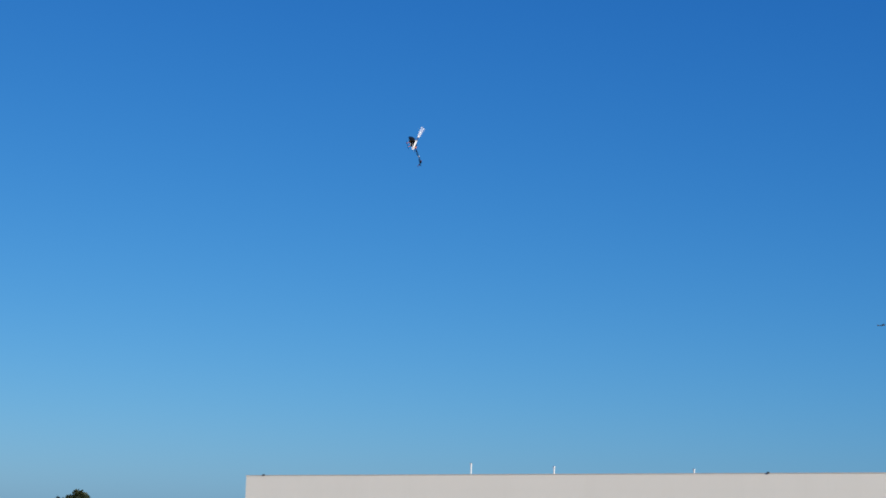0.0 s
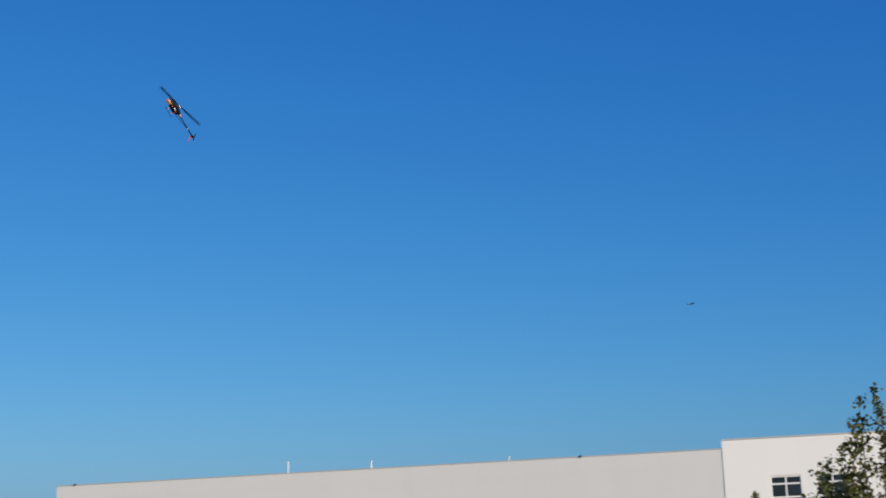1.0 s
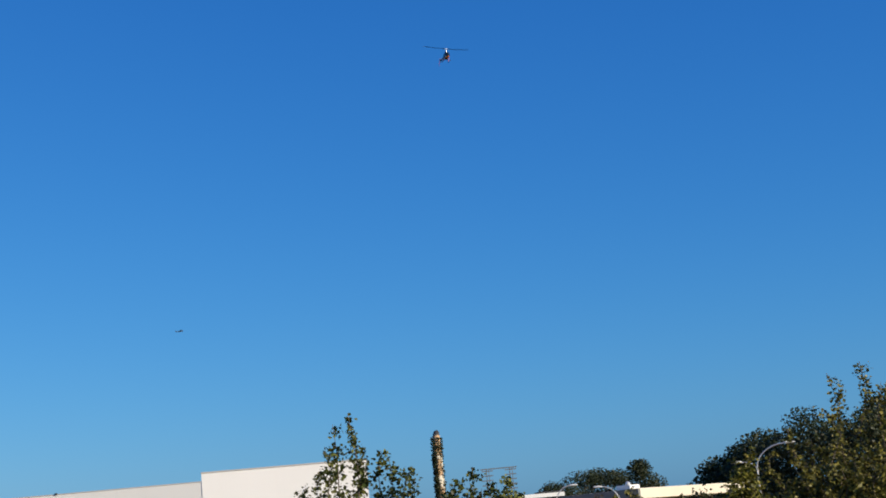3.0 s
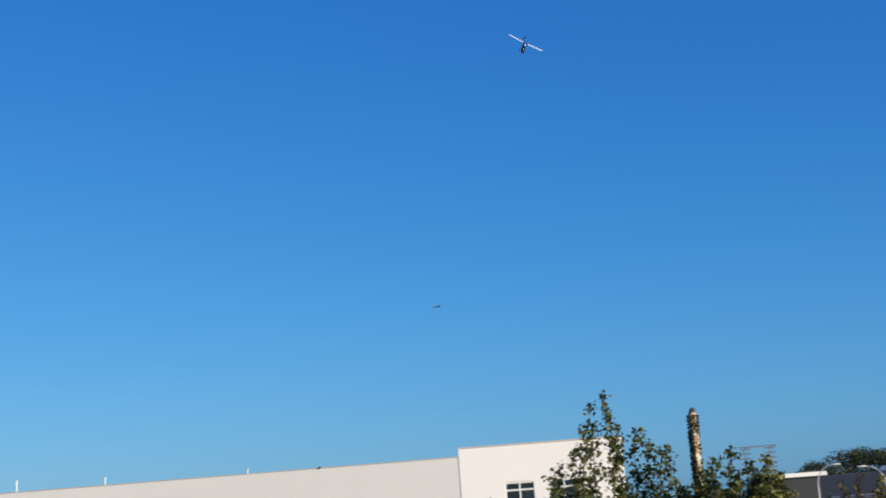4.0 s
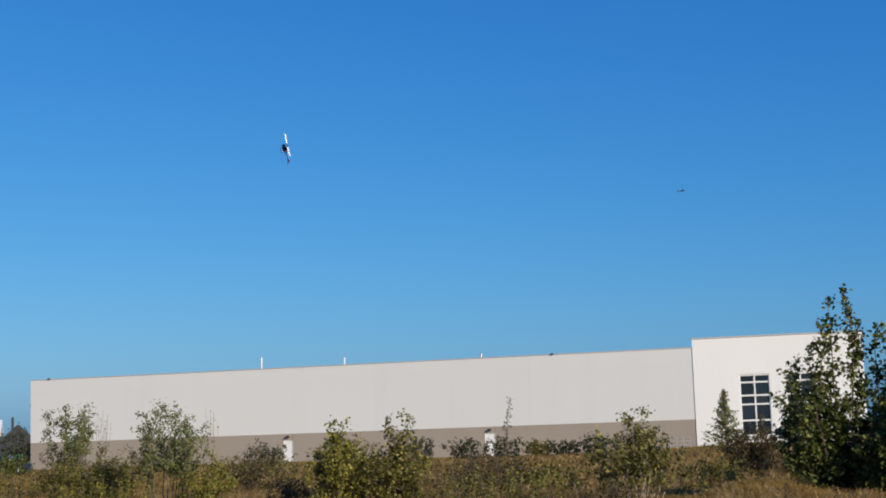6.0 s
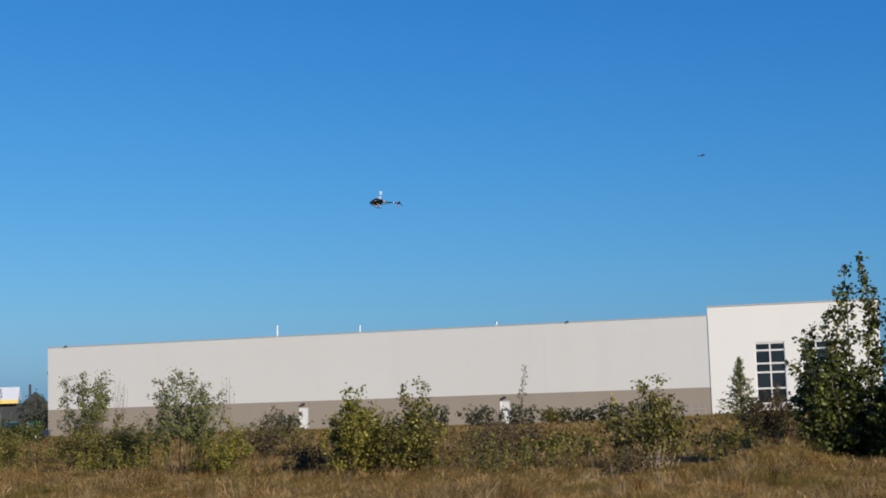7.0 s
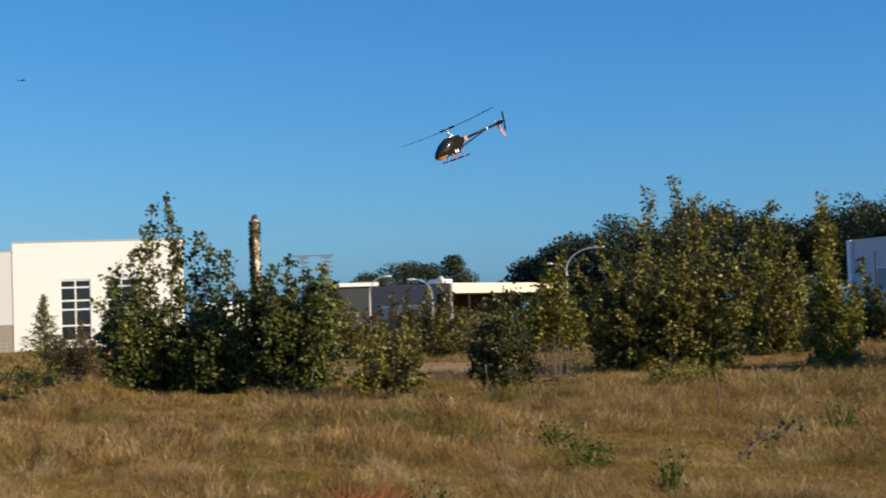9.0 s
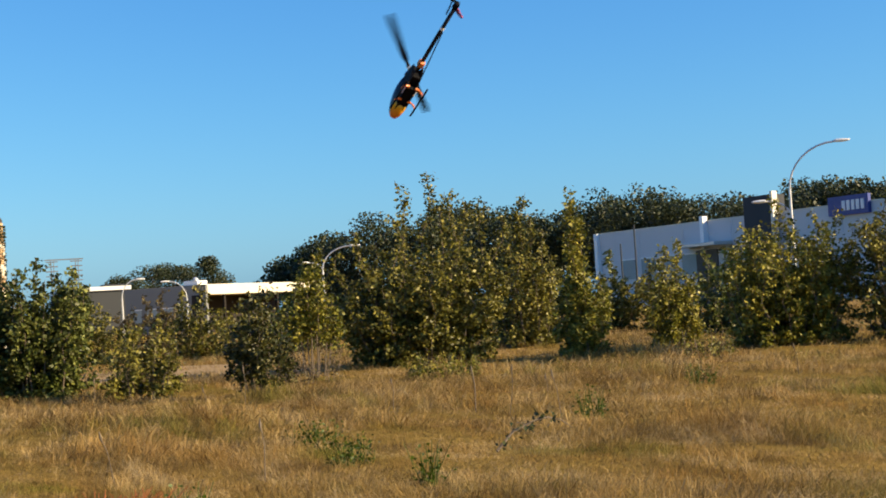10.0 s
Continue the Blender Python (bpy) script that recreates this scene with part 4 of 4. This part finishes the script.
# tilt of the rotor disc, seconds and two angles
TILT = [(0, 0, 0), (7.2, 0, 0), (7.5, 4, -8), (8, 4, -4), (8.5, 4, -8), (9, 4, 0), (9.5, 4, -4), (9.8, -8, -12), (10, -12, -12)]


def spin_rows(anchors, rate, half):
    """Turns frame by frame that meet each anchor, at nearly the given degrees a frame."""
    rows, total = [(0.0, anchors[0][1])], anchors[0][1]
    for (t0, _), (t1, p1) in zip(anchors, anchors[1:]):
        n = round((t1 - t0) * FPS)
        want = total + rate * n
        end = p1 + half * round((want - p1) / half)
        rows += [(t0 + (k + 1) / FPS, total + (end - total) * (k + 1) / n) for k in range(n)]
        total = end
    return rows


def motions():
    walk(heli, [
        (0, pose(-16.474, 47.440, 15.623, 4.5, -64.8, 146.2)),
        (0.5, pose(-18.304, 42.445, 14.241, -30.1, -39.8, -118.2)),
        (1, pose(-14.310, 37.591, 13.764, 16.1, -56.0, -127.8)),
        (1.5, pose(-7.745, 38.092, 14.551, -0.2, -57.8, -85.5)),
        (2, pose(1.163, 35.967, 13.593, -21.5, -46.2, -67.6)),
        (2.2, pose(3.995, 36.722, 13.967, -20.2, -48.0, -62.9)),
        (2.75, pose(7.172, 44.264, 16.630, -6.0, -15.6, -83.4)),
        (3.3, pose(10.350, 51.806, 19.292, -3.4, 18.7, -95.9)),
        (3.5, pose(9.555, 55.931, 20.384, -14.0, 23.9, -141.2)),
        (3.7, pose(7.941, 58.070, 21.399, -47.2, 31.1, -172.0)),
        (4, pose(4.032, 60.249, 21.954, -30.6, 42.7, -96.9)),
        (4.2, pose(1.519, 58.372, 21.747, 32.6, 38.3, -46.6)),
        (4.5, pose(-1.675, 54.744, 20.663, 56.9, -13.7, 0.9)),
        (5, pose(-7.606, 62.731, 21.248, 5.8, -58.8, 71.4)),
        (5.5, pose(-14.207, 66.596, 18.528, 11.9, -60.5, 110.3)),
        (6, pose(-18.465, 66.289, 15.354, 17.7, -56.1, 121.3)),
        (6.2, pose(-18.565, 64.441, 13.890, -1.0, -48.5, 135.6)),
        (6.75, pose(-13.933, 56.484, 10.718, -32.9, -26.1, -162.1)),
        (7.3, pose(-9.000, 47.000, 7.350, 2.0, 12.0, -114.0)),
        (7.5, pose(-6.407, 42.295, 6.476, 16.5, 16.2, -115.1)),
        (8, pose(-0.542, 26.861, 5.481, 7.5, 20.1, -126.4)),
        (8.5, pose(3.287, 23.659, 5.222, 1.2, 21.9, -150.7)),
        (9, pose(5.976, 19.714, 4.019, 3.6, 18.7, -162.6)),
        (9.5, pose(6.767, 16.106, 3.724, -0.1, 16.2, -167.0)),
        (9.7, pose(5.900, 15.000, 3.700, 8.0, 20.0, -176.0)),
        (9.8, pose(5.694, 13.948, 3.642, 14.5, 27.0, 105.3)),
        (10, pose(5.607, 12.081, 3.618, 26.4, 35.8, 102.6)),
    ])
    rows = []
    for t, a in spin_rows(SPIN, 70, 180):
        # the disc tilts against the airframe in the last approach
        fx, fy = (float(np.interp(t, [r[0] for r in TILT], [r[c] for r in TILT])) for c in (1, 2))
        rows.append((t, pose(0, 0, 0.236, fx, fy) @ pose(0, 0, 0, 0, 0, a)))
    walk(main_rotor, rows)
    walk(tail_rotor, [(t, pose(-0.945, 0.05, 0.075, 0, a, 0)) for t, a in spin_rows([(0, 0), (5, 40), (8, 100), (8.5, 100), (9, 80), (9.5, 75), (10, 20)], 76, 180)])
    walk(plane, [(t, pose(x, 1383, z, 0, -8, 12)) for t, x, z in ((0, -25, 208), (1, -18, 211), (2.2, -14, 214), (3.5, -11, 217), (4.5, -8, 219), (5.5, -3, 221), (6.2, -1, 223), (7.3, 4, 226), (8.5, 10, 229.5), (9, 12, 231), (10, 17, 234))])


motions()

────────────────

■ **The exercise**:
Copy out the data above exactly, except the pictures.

■ **Complete output**:
0.0 s
1.0 s
3.0 s
4.0 s
6.0 s
7.0 s
9.0 s
10.0 s
Continue the Blender Python (bpy) script that recreates this scene with part 4 of 4. This part finishes the script.
# tilt of the rotor disc, seconds and two angles
TILT = [(0, 0, 0), (7.2, 0, 0), (7.5, 4, -8), (8, 4, -4), (8.5, 4, -8), (9, 4, 0), (9.5, 4, -4), (9.8, -8, -12), (10, -12, -12)]


def spin_rows(anchors, rate, half):
    """Turns frame by frame that meet each anchor, at nearly the given degrees a frame."""
    rows, total = [(0.0, anchors[0][1])], anchors[0][1]
    for (t0, _), (t1, p1) in zip(anchors, anchors[1:]):
        n = round((t1 - t0) * FPS)
        want = total + rate * n
        end = p1 + half * round((want - p1) / half)
        rows += [(t0 + (k + 1) / FPS, total + (end - total) * (k + 1) / n) for k in range(n)]
        total = end
    return rows


def motions():
    walk(heli, [
        (0, pose(-16.474, 47.440, 15.623, 4.5, -64.8, 146.2)),
        (0.5, pose(-18.304, 42.445, 14.241, -30.1, -39.8, -118.2)),
        (1, pose(-14.310, 37.591, 13.764, 16.1, -56.0, -127.8)),
        (1.5, pose(-7.745, 38.092, 14.551, -0.2, -57.8, -85.5)),
        (2, pose(1.163, 35.967, 13.593, -21.5, -46.2, -67.6)),
        (2.2, pose(3.995, 36.722, 13.967, -20.2, -48.0, -62.9)),
        (2.75, pose(7.172, 44.264, 16.630, -6.0, -15.6, -83.4)),
        (3.3, pose(10.350, 51.806, 19.292, -3.4, 18.7, -95.9)),
        (3.5, pose(9.555, 55.931, 20.384, -14.0, 23.9, -141.2)),
        (3.7, pose(7.941, 58.070, 21.399, -47.2, 31.1, -172.0)),
        (4, pose(4.032, 60.249, 21.954, -30.6, 42.7, -96.9)),
        (4.2, pose(1.519, 58.372, 21.747, 32.6, 38.3, -46.6)),
        (4.5, pose(-1.675, 54.744, 20.663, 56.9, -13.7, 0.9)),
        (5, pose(-7.606, 62.731, 21.248, 5.8, -58.8, 71.4)),
        (5.5, pose(-14.207, 66.596, 18.528, 11.9, -60.5, 110.3)),
        (6, pose(-18.465, 66.289, 15.354, 17.7, -56.1, 121.3)),
        (6.2, pose(-18.565, 64.441, 13.890, -1.0, -48.5, 135.6)),
        (6.75, pose(-13.933, 56.484, 10.718, -32.9, -26.1, -162.1)),
        (7.3, pose(-9.000, 47.000, 7.350, 2.0, 12.0, -114.0)),
        (7.5, pose(-6.407, 42.295, 6.476, 16.5, 16.2, -115.1)),
        (8, pose(-0.542, 26.861, 5.481, 7.5, 20.1, -126.4)),
        (8.5, pose(3.287, 23.659, 5.222, 1.2, 21.9, -150.7)),
        (9, pose(5.976, 19.714, 4.019, 3.6, 18.7, -162.6)),
        (9.5, pose(6.767, 16.106, 3.724, -0.1, 16.2, -167.0)),
        (9.7, pose(5.900, 15.000, 3.700, 8.0, 20.0, -176.0)),
        (9.8, pose(5.694, 13.948, 3.642, 14.5, 27.0, 105.3)),
        (10, pose(5.607, 12.081, 3.618, 26.4, 35.8, 102.6)),
    ])
    rows = []
    for t, a in spin_rows(SPIN, 70, 180):
        # the disc tilts against the airframe in the last approach
        fx, fy = (float(np.interp(t, [r[0] for r in TILT], [r[c] for r in TILT])) for c in (1, 2))
        rows.append((t, pose(0, 0, 0.236, fx, fy) @ pose(0, 0, 0, 0, 0, a)))
    walk(main_rotor, rows)
    walk(tail_rotor, [(t, pose(-0.945, 0.05, 0.075, 0, a, 0)) for t, a in spin_rows([(0, 0), (5, 40), (8, 100), (8.5, 100), (9, 80), (9.5, 75), (10, 20)], 76, 180)])
    walk(plane, [(t, pose(x, 1383, z, 0, -8, 12)) for t, x, z in ((0, -25, 208), (1, -18, 211), (2.2, -14, 214), (3.5, -11, 217), (4.5, -8, 219), (5.5, -3, 221), (6.2, -1, 223), (7.3, 4, 226), (8.5, 10, 229.5), (9, 12, 231), (10, 17, 234))])


motions()